In respect of Count 3, using a carriage service to transmit child pornography material contrary to s 474.19(1)(a)(iii) of the Code, on 19 February 2019 and 5 March 2019. We set a starting point of one year and six months. We reduce that by 10 per cent, resulting in imprisonment for one year, four months and six days.
We order that nine months of the sentence for Count 2 are to be served cumulatively upon the sentence imposed for Count 1. This results in a period of imprisonment for three years and nine months. We order that two months of the sentence for Count 4 are to be served cumulatively upon the sentence imposed for Count 3. The result is a period of imprisonment of one year, six months and six days for Counts 3 and 4.
These two accumulated sentences are to be served wholly concurrently.

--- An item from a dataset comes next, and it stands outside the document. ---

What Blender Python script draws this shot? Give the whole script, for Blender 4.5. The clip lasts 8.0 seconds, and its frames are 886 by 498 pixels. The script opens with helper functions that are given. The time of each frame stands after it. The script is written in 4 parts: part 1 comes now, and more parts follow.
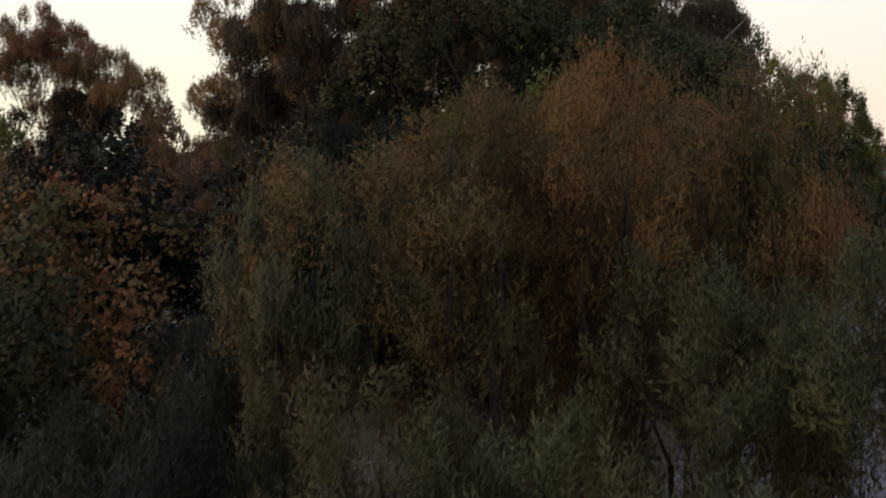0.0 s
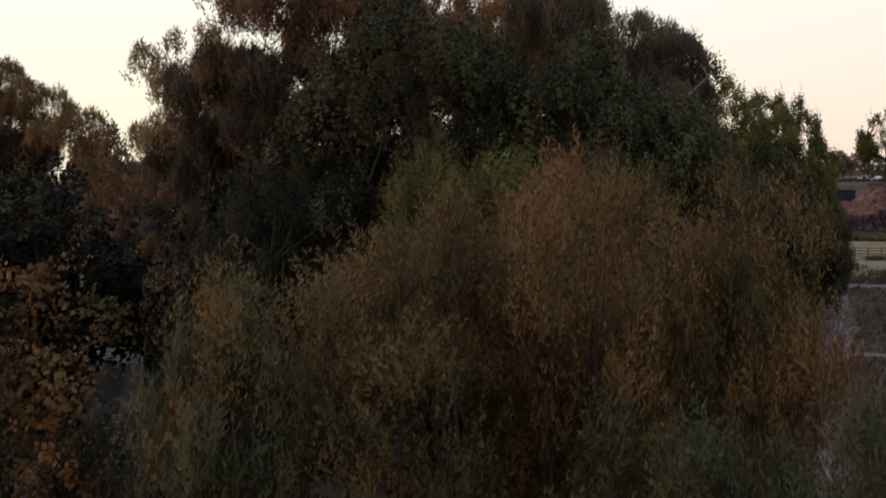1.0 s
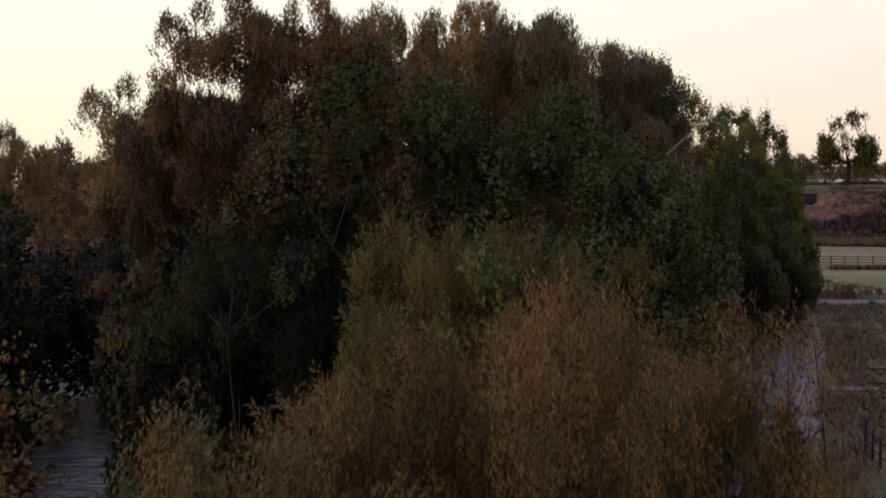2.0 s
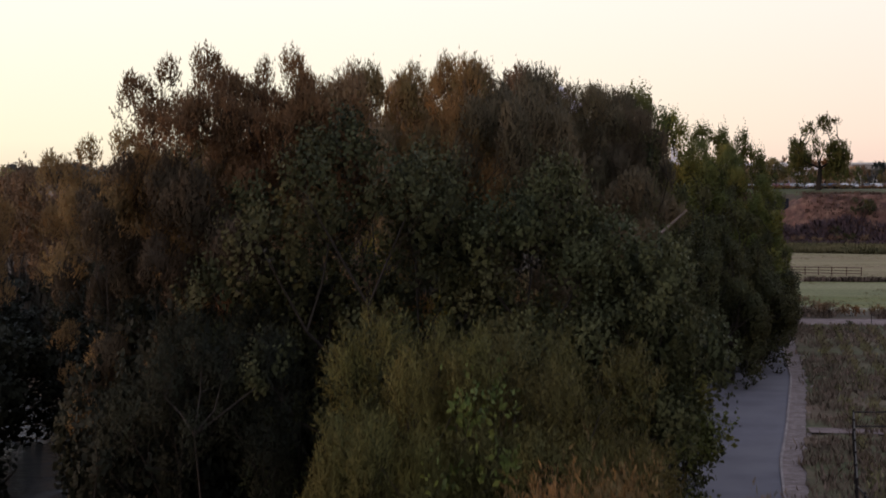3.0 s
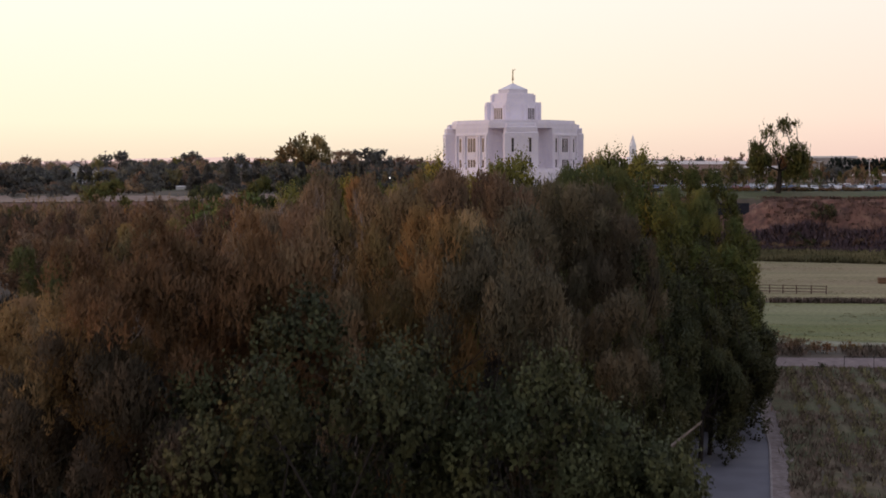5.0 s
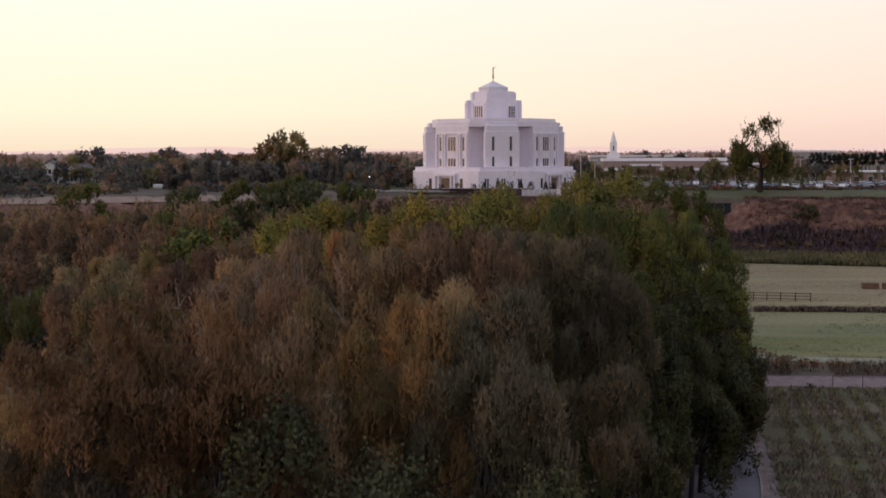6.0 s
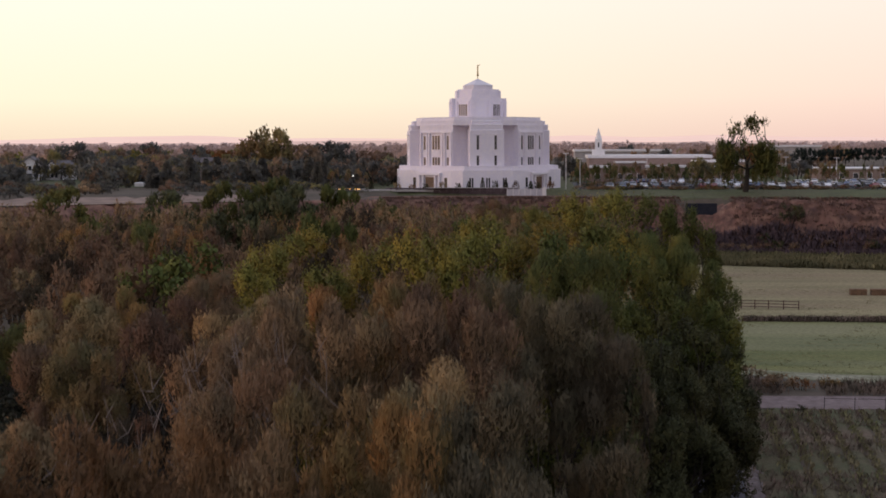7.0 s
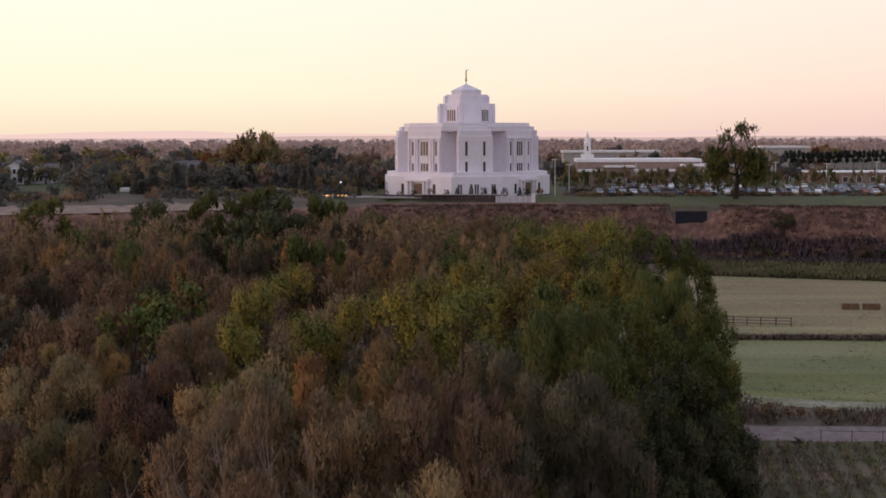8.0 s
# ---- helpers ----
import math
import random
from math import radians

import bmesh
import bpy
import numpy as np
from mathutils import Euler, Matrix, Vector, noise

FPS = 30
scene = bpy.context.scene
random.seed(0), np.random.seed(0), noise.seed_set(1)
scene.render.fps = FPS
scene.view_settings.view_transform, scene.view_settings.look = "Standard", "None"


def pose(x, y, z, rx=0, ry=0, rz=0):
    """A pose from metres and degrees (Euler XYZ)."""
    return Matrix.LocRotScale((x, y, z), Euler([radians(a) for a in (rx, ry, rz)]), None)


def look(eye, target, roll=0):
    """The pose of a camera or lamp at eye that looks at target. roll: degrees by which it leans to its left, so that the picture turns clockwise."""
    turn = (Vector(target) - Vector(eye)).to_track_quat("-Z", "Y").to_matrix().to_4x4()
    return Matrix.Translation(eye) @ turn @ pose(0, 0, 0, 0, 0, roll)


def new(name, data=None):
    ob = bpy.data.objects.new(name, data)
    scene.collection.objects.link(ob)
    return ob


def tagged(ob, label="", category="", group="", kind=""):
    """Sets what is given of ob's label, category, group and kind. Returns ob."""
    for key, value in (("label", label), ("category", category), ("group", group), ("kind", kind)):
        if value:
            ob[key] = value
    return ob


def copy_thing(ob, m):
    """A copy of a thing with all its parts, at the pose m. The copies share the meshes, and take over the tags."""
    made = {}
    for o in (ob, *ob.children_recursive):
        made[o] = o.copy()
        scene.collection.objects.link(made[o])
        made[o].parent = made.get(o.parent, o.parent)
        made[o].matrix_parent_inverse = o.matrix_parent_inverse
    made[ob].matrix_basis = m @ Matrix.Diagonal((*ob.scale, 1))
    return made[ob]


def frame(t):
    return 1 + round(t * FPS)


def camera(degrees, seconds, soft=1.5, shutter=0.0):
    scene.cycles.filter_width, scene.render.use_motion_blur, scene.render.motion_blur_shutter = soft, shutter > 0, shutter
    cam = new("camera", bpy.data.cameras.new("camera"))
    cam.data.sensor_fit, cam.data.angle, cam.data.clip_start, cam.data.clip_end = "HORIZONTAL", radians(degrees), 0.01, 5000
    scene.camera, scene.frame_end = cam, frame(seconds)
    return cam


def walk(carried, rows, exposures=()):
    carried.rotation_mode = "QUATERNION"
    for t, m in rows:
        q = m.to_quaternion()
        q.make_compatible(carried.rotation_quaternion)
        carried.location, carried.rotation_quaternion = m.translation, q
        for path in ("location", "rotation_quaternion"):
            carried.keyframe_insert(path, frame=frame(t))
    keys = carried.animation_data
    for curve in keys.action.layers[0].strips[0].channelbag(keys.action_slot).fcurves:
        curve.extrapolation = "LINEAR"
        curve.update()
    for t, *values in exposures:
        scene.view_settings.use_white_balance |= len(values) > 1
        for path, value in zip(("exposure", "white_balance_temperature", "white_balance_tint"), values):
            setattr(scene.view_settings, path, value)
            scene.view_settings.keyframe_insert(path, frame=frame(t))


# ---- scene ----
cam = camera(37.5, 8.0, 1.7, 0.5)
PATH = [
    (0, (20.833, -10.783, 7.653), (20.388, -8.835, 7.57), -0.2),
    (0.5, (20.653, -9.746, 8.503), (20.243, -7.79, 8.427), -0.1),
    (1, (20.421, -8.696, 9.5), (20.046, -6.733, 9.422), -0.2),
    (1.5, (20.156, -7.694, 10.518), (19.811, -5.725, 10.437), -0.2),
    (2, (19.865, -6.682, 11.549), (19.548, -4.71, 11.464), -0.2),
    (3.5, (18.829, -3.216, 15.321), (18.575, -1.234, 15.222), -0.1),
    (4, (18.489, -1.937, 16.699), (18.251, 0.046, 16.593), -0.1),
    (4.5, (18.209, -0.654, 18.13), (17.988, 1.331, 18.016), -0.1),
    (6, (17.428, 3.535, 22.315), (17.256, 5.523, 22.175), -0.2),
    (6.5, (17.213, 4.895, 23.714), (17.054, 6.883, 23.565), -0.2),
    (7, (17.022, 6.232, 25.14), (16.875, 8.22, 24.982), -0.2),
    (7.5, (16.84, 7.584, 26.673), (16.704, 9.572, 26.51), -0.2),
    (8, (16.629, 9.002, 28.267), (16.501, 10.991, 28.1), -0.2),
]
walk(cam, [(t, look(eye, target, roll)) for t, eye, target, roll in PATH])

# ---- world, sun, exposure ----
world = bpy.data.worlds.new("dusk_sky")
scene.world = world
world.use_nodes = True
wn, wl = world.node_tree.nodes, world.node_tree.links
wn.clear()


def wnode(kind, **inputs):
    n = wn.new(kind)
    for k, v in inputs.items():
        n.inputs[k].default_value = v
    return n


def wramp(source, stops):
    r = wn.new("ShaderNodeValToRGB")
    while len(r.color_ramp.elements) < len(stops):
        r.color_ramp.elements.new(0.5)
    for e, (p, c) in zip(r.color_ramp.elements, stops):
        e.position, e.color = p, (*c, 1)
    wl.new(source, r.inputs["Fac"])
    return r.outputs["Color"]


SUN_AZ = radians(-100)          # from +y towards -x: the glow stands off to the west
sky = wn.new("ShaderNodeTexSky")
sky.sky_type = "NISHITA"
sky.sun_disc = False
sky.sun_elevation = radians(2.0)
sky.sun_rotation = SUN_AZ
tc = wn.new("ShaderNodeTexCoord")
sep = wn.new("ShaderNodeSeparateXYZ")
wl.new(tc.outputs["Generated"], sep.inputs[0])
dot = wn.new("ShaderNodeVectorMath")
dot.operation = "DOT_PRODUCT"
dot.inputs[1].default_value = (-0.95, 0.32, 0.0)
wl.new(tc.outputs["Generated"], dot.inputs[0])
side = wn.new("ShaderNodeMapRange")
side.inputs["From Min"].default_value, side.inputs["From Max"].default_value = -0.12, 0.62
side.interpolation_type = "SMOOTHSTEP"
wl.new(dot.outputs["Value"], side.inputs["Value"])
west = wramp(sep.outputs["Z"], [(0.0, (0.95, 0.76, 0.58)), (0.035, (1.0, 0.93, 0.73)), (0.14, (1.04, 0.98, 0.88)), (0.40, (0.71, 0.73, 0.86)), (1.0, (0.62, 0.67, 0.89))])
east = wramp(sep.outputs["Z"], [(0.0, (0.88, 0.60, 0.56)), (0.04, (0.98, 0.73, 0.66)), (0.14, (1.02, 0.87, 0.81)), (0.40, (0.70, 0.72, 0.86)), (1.0, (0.62, 0.67, 0.89))])
mixc = wn.new("ShaderNodeMix")
mixc.data_type = "RGBA"
wl.new(side.outputs["Result"], mixc.inputs["Factor"])
wl.new(east, mixc.inputs["A"])
wl.new(west, mixc.inputs["B"])
bg1 = wnode("ShaderNodeBackground", Strength=0.97)
# the sky away from the sunset is dimmer towards its horizon
away = wn.new("ShaderNodeVectorMath")
away.operation = "DOT_PRODUCT"
away.inputs[1].default_value = (-0.35, 0.94, 0.35)
wl.new(tc.outputs["Generated"], away.inputs[0])
dim = wn.new("ShaderNodeMapRange")
dim.interpolation_type = "SMOOTHSTEP"
for key, value in (("From Min", -0.9), ("From Max", 0.55), ("To Min", 0.68), ("To Max", 0.97)):
    dim.inputs[key].default_value = value
wl.new(away.outputs["Value"], dim.inputs["Value"])
wl.new(dim.outputs["Result"], bg1.inputs["Strength"])
bg2 = wnode("ShaderNodeBackground", Strength=0.05)
wl.new(mixc.outputs["Result"], bg1.inputs["Color"])
wl.new(sky.outputs["Color"], bg2.inputs["Color"])
add = wn.new("ShaderNodeAddShader")
wl.new(bg1.outputs[0], add.inputs[0])
wl.new(bg2.outputs[0], add.inputs[1])
out = wn.new("ShaderNodeOutputWorld")
wl.new(add.outputs[0], out.inputs["Surface"])

sun = new("sun", bpy.data.lights.new("sun", "SUN"))
sun.data.energy, sun.data.angle, sun.data.color = 0.8, radians(22), (1.0, 0.66, 0.52)
sun.matrix_world = look((-95, -8, 16), (0, 0, 0))
scene.view_settings.exposure = 0.0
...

This results in a sentence of imprisonment of three years and nine months for the four Commonwealth offences. We indicate that in respect of this sentence we would set a non-parole period of two years.
We then reduce the head sentence and non-parole period by seven months on account of the separate time spent in custody and on home detention bail. That results in a head sentence of three years and two months’ imprisonment, with a non-parole period of one year and five months.
Like the sentencing judge, we consider that the connection between the State offending and the Commonwealth offending justifies a substantial period of concurrency. On that basis, we order that the Commonwealth sentence is to commence from 13 October 2023.
Conclusion
For the sake of clarity, these orders on resentencing have the following effect:
·The effective total sentence in respect of the State offending is two years’ imprisonment, with a non-parole period of one year and four months. This is backdated to commence on 13 July 2023.
·The effective total sentence in respect of the Commonwealth offending is three years and two months’ imprisonment, with a non-parole period of one year and five months. This is backdated to commence on 13 October 2023.